[The exercise] Print the listing as it stands, omitting all images.
▬▬▬▬▬▬▬▬▬▬
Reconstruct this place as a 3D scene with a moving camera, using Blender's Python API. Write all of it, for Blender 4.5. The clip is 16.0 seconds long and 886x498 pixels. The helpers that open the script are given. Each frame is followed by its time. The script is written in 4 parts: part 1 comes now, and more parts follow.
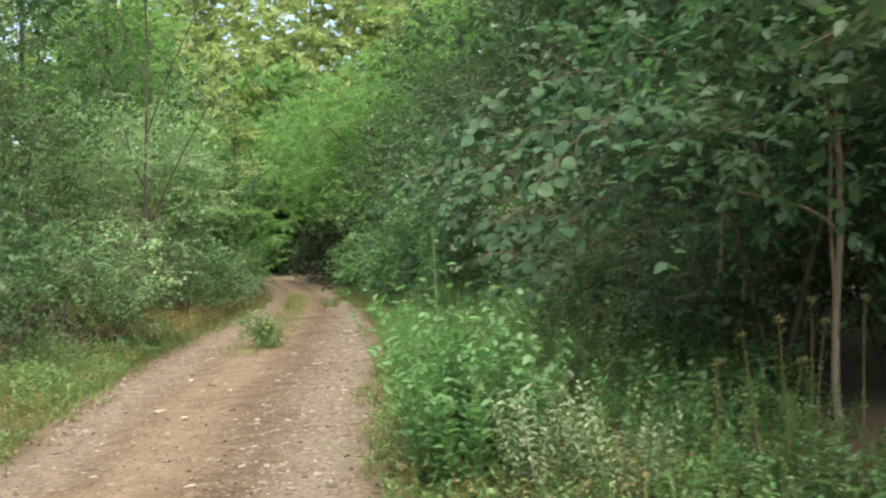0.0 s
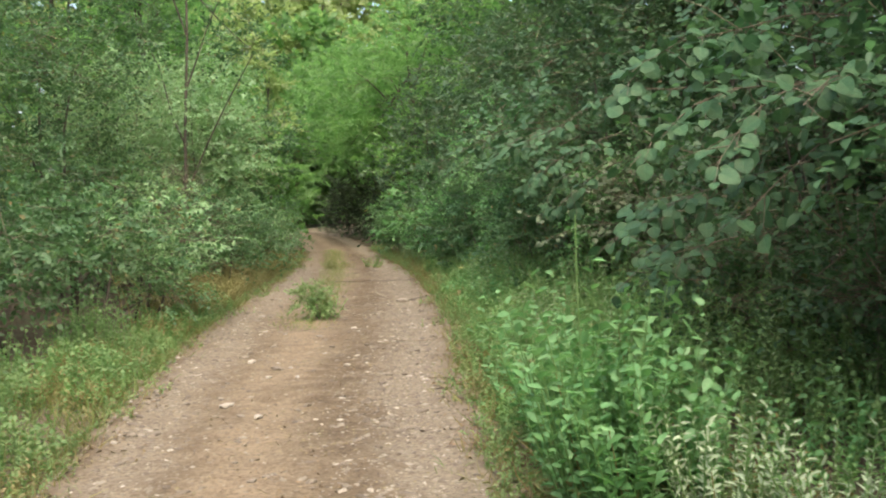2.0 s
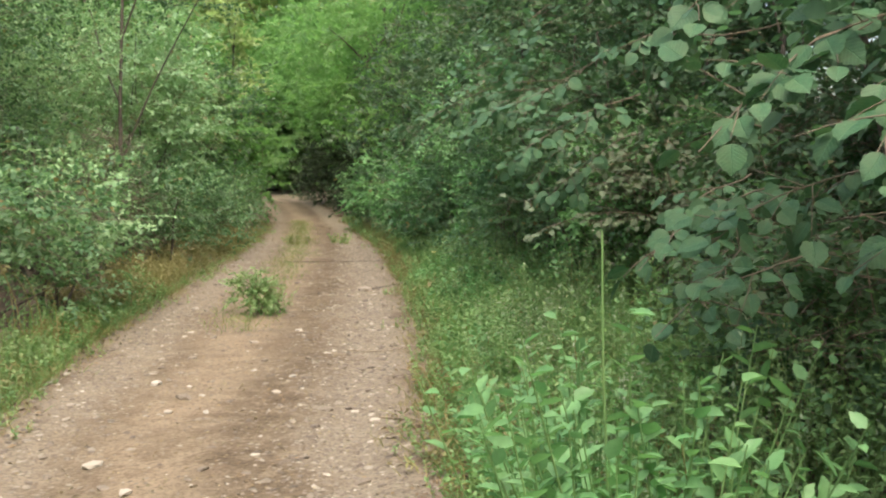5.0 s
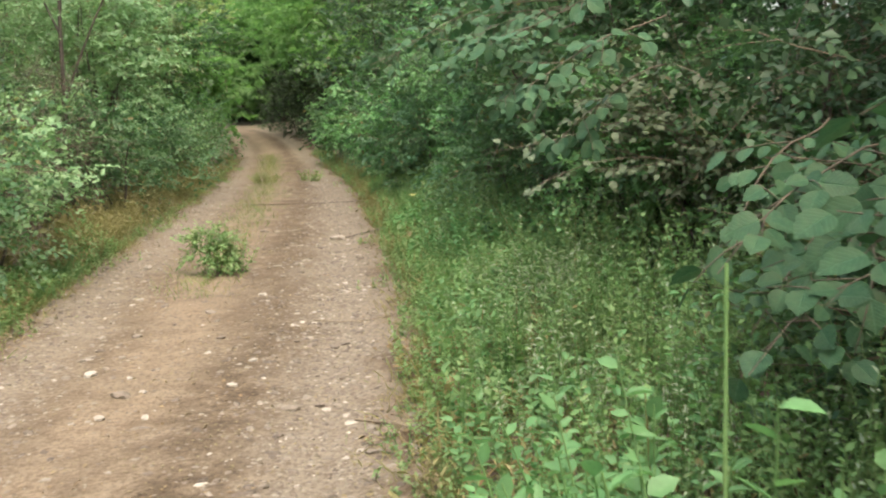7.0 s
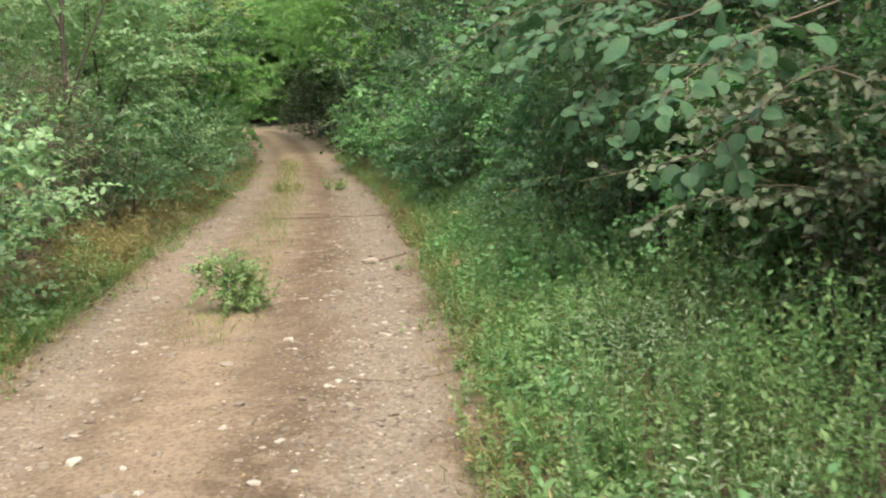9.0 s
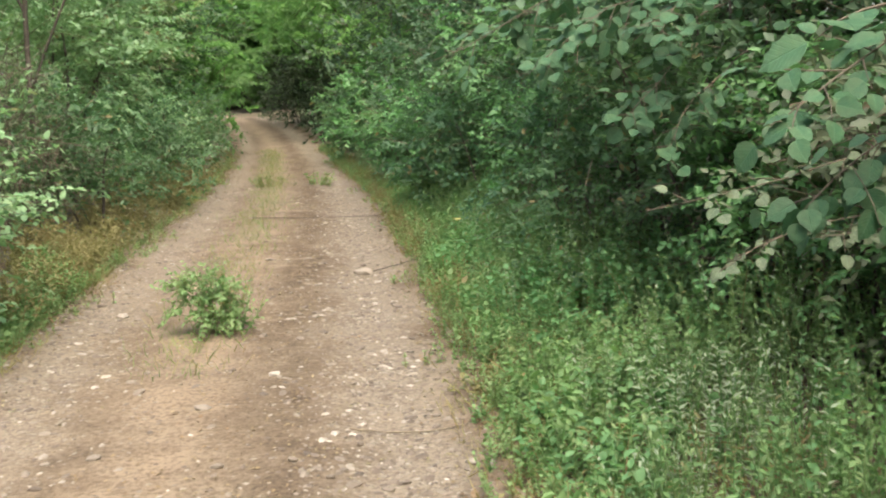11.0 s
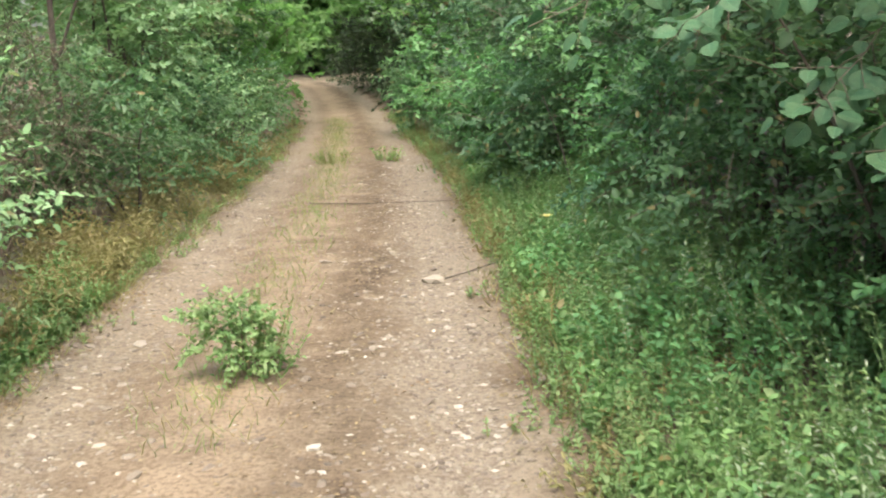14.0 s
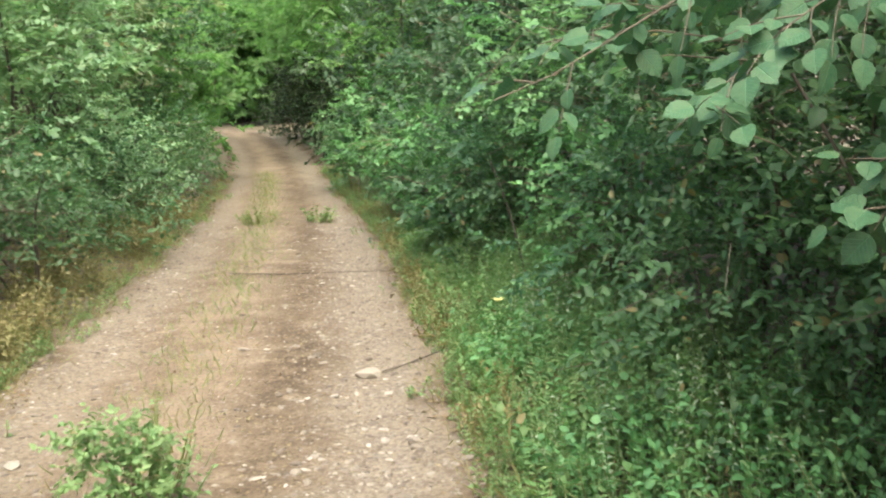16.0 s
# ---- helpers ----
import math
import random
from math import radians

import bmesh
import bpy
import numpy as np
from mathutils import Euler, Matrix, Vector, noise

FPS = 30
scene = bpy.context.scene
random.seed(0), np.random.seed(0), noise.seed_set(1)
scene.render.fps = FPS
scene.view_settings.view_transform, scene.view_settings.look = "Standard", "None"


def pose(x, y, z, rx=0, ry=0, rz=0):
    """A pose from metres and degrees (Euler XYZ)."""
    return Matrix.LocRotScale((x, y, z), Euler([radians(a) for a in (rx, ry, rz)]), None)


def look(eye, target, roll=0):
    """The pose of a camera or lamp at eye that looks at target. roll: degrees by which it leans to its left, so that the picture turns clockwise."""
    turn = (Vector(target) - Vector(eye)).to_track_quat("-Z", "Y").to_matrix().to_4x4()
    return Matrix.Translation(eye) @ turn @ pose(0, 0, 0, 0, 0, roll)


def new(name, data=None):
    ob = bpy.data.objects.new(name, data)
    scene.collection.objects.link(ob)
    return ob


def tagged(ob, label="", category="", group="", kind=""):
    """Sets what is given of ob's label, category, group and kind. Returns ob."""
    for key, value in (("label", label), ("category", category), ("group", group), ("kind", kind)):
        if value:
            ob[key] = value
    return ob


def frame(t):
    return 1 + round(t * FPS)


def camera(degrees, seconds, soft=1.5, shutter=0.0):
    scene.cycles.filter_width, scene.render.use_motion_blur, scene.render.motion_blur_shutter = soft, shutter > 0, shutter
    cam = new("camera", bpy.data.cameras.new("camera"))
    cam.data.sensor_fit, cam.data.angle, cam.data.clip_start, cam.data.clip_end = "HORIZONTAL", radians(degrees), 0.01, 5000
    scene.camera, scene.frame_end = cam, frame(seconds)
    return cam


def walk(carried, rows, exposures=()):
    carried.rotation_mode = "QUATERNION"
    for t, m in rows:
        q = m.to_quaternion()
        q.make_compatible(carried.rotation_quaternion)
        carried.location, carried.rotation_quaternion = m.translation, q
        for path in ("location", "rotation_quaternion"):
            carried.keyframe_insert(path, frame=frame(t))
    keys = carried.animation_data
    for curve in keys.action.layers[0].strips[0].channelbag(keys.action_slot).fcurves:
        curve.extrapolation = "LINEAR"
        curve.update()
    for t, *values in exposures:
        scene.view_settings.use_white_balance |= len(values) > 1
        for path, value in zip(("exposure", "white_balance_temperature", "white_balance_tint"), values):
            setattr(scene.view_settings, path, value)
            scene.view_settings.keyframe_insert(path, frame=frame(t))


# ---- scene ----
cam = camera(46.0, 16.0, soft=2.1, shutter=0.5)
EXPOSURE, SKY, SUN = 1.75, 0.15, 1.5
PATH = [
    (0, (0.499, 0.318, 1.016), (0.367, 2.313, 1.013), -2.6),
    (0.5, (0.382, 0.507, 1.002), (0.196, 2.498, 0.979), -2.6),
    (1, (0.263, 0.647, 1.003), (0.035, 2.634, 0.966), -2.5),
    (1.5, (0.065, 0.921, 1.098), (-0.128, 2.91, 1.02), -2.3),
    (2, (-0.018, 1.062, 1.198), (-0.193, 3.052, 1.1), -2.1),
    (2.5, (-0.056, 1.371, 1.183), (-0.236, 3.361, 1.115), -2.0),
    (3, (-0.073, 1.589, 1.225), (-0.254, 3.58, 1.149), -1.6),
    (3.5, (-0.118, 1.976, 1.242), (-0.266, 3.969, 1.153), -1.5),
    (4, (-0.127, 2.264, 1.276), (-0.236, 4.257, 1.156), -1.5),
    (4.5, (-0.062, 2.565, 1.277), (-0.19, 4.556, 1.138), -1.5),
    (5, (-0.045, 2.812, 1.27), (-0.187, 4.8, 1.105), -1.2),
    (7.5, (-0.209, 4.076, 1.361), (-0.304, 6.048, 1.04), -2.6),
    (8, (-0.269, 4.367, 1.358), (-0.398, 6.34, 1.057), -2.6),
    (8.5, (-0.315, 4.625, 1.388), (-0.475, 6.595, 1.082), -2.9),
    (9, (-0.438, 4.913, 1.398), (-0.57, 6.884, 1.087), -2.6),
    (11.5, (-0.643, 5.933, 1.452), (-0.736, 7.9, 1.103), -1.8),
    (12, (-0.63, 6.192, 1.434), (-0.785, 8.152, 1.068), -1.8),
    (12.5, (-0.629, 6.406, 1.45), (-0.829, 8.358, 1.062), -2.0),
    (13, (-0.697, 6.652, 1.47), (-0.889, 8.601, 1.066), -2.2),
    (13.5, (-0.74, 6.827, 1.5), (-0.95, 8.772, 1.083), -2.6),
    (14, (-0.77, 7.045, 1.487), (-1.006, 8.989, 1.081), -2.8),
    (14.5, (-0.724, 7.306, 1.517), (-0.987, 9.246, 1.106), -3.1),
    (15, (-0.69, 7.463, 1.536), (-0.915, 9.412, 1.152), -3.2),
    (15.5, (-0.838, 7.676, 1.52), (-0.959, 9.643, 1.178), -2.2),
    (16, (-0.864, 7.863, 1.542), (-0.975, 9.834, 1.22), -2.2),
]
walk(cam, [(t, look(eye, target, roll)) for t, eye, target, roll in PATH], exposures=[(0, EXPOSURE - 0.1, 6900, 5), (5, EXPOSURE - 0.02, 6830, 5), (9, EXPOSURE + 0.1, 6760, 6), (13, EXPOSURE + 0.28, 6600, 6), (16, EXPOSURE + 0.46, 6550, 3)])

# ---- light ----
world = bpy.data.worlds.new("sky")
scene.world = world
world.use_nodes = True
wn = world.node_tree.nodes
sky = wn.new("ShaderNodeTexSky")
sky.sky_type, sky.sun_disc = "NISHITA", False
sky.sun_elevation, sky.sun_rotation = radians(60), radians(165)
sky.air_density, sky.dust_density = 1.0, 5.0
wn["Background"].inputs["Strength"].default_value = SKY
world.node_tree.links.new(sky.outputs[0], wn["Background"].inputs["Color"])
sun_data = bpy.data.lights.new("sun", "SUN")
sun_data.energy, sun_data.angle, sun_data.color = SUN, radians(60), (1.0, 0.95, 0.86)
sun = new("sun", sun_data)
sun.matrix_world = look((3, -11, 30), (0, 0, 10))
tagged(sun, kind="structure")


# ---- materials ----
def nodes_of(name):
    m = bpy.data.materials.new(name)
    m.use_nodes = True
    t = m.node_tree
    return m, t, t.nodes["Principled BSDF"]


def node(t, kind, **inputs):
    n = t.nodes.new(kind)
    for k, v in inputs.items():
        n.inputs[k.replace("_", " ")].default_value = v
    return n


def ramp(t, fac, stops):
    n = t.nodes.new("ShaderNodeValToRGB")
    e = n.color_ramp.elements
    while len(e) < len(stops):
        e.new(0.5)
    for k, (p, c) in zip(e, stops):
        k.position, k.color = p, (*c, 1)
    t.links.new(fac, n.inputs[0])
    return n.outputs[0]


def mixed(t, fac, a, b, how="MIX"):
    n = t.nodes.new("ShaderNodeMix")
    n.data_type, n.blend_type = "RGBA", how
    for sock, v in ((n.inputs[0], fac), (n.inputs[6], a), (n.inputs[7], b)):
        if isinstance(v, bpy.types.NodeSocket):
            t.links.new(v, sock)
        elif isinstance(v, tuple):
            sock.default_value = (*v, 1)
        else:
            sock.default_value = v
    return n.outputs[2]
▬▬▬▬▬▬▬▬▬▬
[Solution to this problem]
Reconstruct this place as a 3D scene with a moving camera, using Blender's Python API. Write all of it, for Blender 4.5. The clip is 16.0 seconds long and 886x498 pixels. The helpers that open the script are given. Each frame is followed by its time. The script is written in 4 parts: part 1 comes now, and more parts follow.
0.0 s
2.0 s
5.0 s
7.0 s
9.0 s
11.0 s
14.0 s
16.0 s
# ---- helpers ----
import math
import random
from math import radians

import bmesh
import bpy
import numpy as np
from mathutils import Euler, Matrix, Vector, noise

FPS = 30
scene = bpy.context.scene
random.seed(0), np.random.seed(0), noise.seed_set(1)
scene.render.fps = FPS
scene.view_settings.view_transform, scene.view_settings.look = "Standard", "None"


def pose(x, y, z, rx=0, ry=0, rz=0):
    """A pose from metres and degrees (Euler XYZ)."""
    return Matrix.LocRotScale((x, y, z), Euler([radians(a) for a in (rx, ry, rz)]), None)


def look(eye, target, roll=0):
    """The pose of a camera or lamp at eye that looks at target. roll: degrees by which it leans to its left, so that the picture turns clockwise."""
    turn = (Vector(target) - Vector(eye)).to_track_quat("-Z", "Y").to_matrix().to_4x4()
    return Matrix.Translation(eye) @ turn @ pose(0, 0, 0, 0, 0, roll)


def new(name, data=None):
    ob = bpy.data.objects.new(name, data)
    scene.collection.objects.link(ob)
    return ob


def tagged(ob, label="", category="", group="", kind=""):
    """Sets what is given of ob's label, category, group and kind. Returns ob."""
    for key, value in (("label", label), ("category", category), ("group", group), ("kind", kind)):
        if value:
            ob[key] = value
    return ob


def frame(t):
    return 1 + round(t * FPS)


def camera(degrees, seconds, soft=1.5, shutter=0.0):
    scene.cycles.filter_width, scene.render.use_motion_blur, scene.render.motion_blur_shutter = soft, shutter > 0, shutter
    cam = new("camera", bpy.data.cameras.new("camera"))
    cam.data.sensor_fit, cam.data.angle, cam.data.clip_start, cam.data.clip_end = "HORIZONTAL", radians(degrees), 0.01, 5000
    scene.camera, scene.frame_end = cam, frame(seconds)
    return cam


def walk(carried, rows, exposures=()):
    carried.rotation_mode = "QUATERNION"
    for t, m in rows:
        q = m.to_quaternion()
        q.make_compatible(carried.rotation_quaternion)
        carried.location, carried.rotation_quaternion = m.translation, q
        for path in ("location", "rotation_quaternion"):
            carried.keyframe_insert(path, frame=frame(t))
    keys = carried.animation_data
    for curve in keys.action.layers[0].strips[0].channelbag(keys.action_slot).fcurves:
        curve.extrapolation = "LINEAR"
        curve.update()
    for t, *values in exposures:
        scene.view_settings.use_white_balance |= len(values) > 1
        for path, value in zip(("exposure", "white_balance_temperature", "white_balance_tint"), values):
            setattr(scene.view_settings, path, value)
            scene.view_settings.keyframe_insert(path, frame=frame(t))


# ---- scene ----
cam = camera(46.0, 16.0, soft=2.1, shutter=0.5)
EXPOSURE, SKY, SUN = 1.75, 0.15, 1.5
PATH = [
    (0, (0.499, 0.318, 1.016), (0.367, 2.313, 1.013), -2.6),
    (0.5, (0.382, 0.507, 1.002), (0.196, 2.498, 0.979), -2.6),
    (1, (0.263, 0.647, 1.003), (0.035, 2.634, 0.966), -2.5),
    (1.5, (0.065, 0.921, 1.098), (-0.128, 2.91, 1.02), -2.3),
    (2, (-0.018, 1.062, 1.198), (-0.193, 3.052, 1.1), -2.1),
    (2.5, (-0.056, 1.371, 1.183), (-0.236, 3.361, 1.115), -2.0),
    (3, (-0.073, 1.589, 1.225), (-0.254, 3.58, 1.149), -1.6),
    (3.5, (-0.118, 1.976, 1.242), (-0.266, 3.969, 1.153), -1.5),
    (4, (-0.127, 2.264, 1.276), (-0.236, 4.257, 1.156), -1.5),
    (4.5, (-0.062, 2.565, 1.277), (-0.19, 4.556, 1.138), -1.5),
    (5, (-0.045, 2.812, 1.27), (-0.187, 4.8, 1.105), -1.2),
    (7.5, (-0.209, 4.076, 1.361), (-0.304, 6.048, 1.04), -2.6),
    (8, (-0.269, 4.367, 1.358), (-0.398, 6.34, 1.057), -2.6),
    (8.5, (-0.315, 4.625, 1.388), (-0.475, 6.595, 1.082), -2.9),
    (9, (-0.438, 4.913, 1.398), (-0.57, 6.884, 1.087), -2.6),
    (11.5, (-0.643, 5.933, 1.452), (-0.736, 7.9, 1.103), -1.8),
    (12, (-0.63, 6.192, 1.434), (-0.785, 8.152, 1.068), -1.8),
    (12.5, (-0.629, 6.406, 1.45), (-0.829, 8.358, 1.062), -2.0),
    (13, (-0.697, 6.652, 1.47), (-0.889, 8.601, 1.066), -2.2),
    (13.5, (-0.74, 6.827, 1.5), (-0.95, 8.772, 1.083), -2.6),
    (14, (-0.77, 7.045, 1.487), (-1.006, 8.989, 1.081), -2.8),
    (14.5, (-0.724, 7.306, 1.517), (-0.987, 9.246, 1.106), -3.1),
    (15, (-0.69, 7.463, 1.536), (-0.915, 9.412, 1.152), -3.2),
    (15.5, (-0.838, 7.676, 1.52), (-0.959, 9.643, 1.178), -2.2),
    (16, (-0.864, 7.863, 1.542), (-0.975, 9.834, 1.22), -2.2),
]
walk(cam, [(t, look(eye, target, roll)) for t, eye, target, roll in PATH], exposures=[(0, EXPOSURE - 0.1, 6900, 5), (5, EXPOSURE - 0.02, 6830, 5), (9, EXPOSURE + 0.1, 6760, 6), (13, EXPOSURE + 0.28, 6600, 6), (16, EXPOSURE + 0.46, 6550, 3)])

# ---- light ----
world = bpy.data.worlds.new("sky")
scene.world = world
world.use_nodes = True
wn = world.node_tree.nodes
sky = wn.new("ShaderNodeTexSky")
sky.sky_type, sky.sun_disc = "NISHITA", False
sky.sun_elevation, sky.sun_rotation = radians(60), radians(165)
sky.air_density, sky.dust_density = 1.0, 5.0
wn["Background"].inputs["Strength"].default_value = SKY
world.node_tree.links.new(sky.outputs[0], wn["Background"].inputs["Color"])
sun_data = bpy.data.lights.new("sun", "SUN")
sun_data.energy, sun_data.angle, sun_data.color = SUN, radians(60), (1.0, 0.95, 0.86)
sun = new("sun", sun_data)
sun.matrix_world = look((3, -11, 30), (0, 0, 10))
tagged(sun, kind="structure")


# ---- materials ----
def nodes_of(name):
    m = bpy.data.materials.new(name)
    m.use_nodes = True
    t = m.node_tree
    return m, t, t.nodes["Principled BSDF"]


def node(t, kind, **inputs):
    n = t.nodes.new(kind)
    for k, v in inputs.items():
        n.inputs[k.replace("_", " ")].default_value = v
    return n


def ramp(t, fac, stops):
    n = t.nodes.new("ShaderNodeValToRGB")
    e = n.color_ramp.elements
    while len(e) < len(stops):
        e.new(0.5)
    for k, (p, c) in zip(e, stops):
        k.position, k.color = p, (*c, 1)
    t.links.new(fac, n.inputs[0])
    return n.outputs[0]


def mixed(t, fac, a, b, how="MIX"):
    n = t.nodes.new("ShaderNodeMix")
    n.data_type, n.blend_type = "RGBA", how
    for sock, v in ((n.inputs[0], fac), (n.inputs[6], a), (n.inputs[7], b)):
        if isinstance(v, bpy.types.NodeSocket):
            t.links.new(v, sock)
        elif isinstance(v, tuple):
            sock.default_value = (*v, 1)
        else:
            sock.default_value = v
    return n.outputs[2]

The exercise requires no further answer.